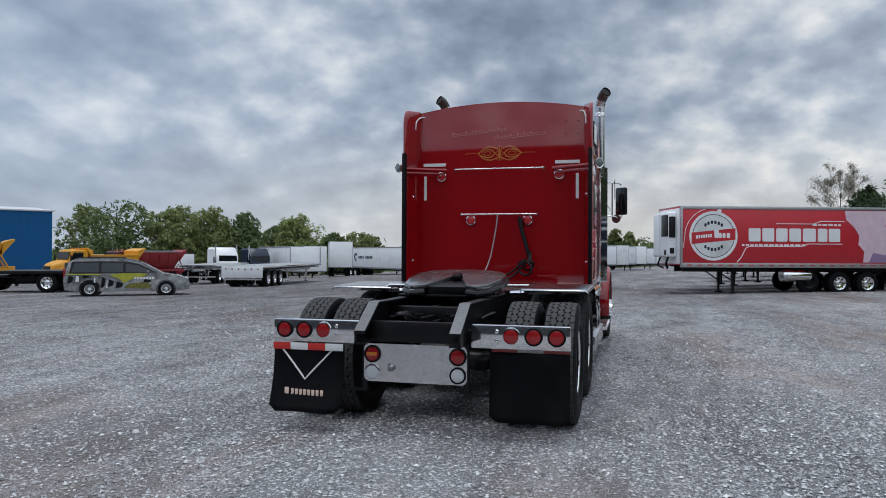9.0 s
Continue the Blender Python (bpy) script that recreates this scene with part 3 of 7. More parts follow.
def tyre_mesh(w=0.135, r=0.515, rim=0.285):
    bm = B()
    prof = [(-w * 0.80, rim), (-w * 0.94, rim + 0.02), (-w * 0.99, rim + 0.045), (-w * 1.025, rim + 0.050), (-w * 1.0, rim + 0.058), (-w * 1.02, rim + 0.08), (-w * 1.03, rim + 0.12),
            (-w * 1.01, rim + 0.145), (-w * 1.035, rim + 0.150), (-w * 1.005, rim + 0.156), (-w * 0.98, r - 0.05), (-w * 0.93, r - 0.028), (-w * 0.84, r - 0.012)]
    prof += [(-s, q) for s, q in prof[::-1]]
    lathe(bm, prof + [(w * 0.7, rim - 0.02), (-w * 0.7, rim - 0.02)], "x", 64, closed=True)
    return bm


def tread_mesh(w=0.135, r=0.515, count=42):
    """Ribbed shoulders and rows of six-sided tread blocks with grooves between them."""
    bm = B()
    rows = [(-0.87, -0.60, 0.0, 0), (-0.585, -0.205, 0.5, 1), (-0.19, 0.19, 0.0, 1), (0.205, 0.585, 0.5, 1), (0.60, 0.87, 0.0, 0)]
    for a, b, shift, hexagon in rows:
        m = (a + b) / 2
        for k in range(count):
            t0 = 2 * math.pi * (k + shift) / count
            st = 2 * math.pi / count
            if hexagon:
                out = [(m - 0.03, -0.10), (b, 0.22), (b, 0.74), (m + 0.03, 1.04), (a, 0.74), (a, 0.22)]
            else:
                out = [(a, 0.0), (b, 0.05), (b, 0.45), (b - 0.05 * (1 if a < 0 else -1), 0.5), (b, 0.55), (b, 0.97), (a, 0.93)]
            lo, hi = [], []
            for q, ring in ((r - 0.013, lo), (r, hi)):
                for x, f in out:
                    if ring is hi:
                        x, f = m + (x - m) * 0.96, 0.48 + (f - 0.48) * 0.97
                    rr = q - 0.010 * abs(x) ** 3
                    ring.append(bm.verts.new((x * w, rr * math.cos(t0 + f * st), rr * math.sin(t0 + f * st))))
            n = len(out)
            bm.faces.new(hi)
            for i in range(n):
                bm.faces.new((lo[i], lo[(i + 1) % n], hi[(i + 1) % n], hi[i]))
    return bm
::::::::
> **EXERCISE TASK**
From the listing, copy each line containing the word "with".

> **EXPECTED ANSWER**
Continue the Blender Python (bpy) script that recreates this scene with part 3 of 7. More parts follow.
    """Ribbed shoulders and rows of six-sided tread blocks with grooves between them."""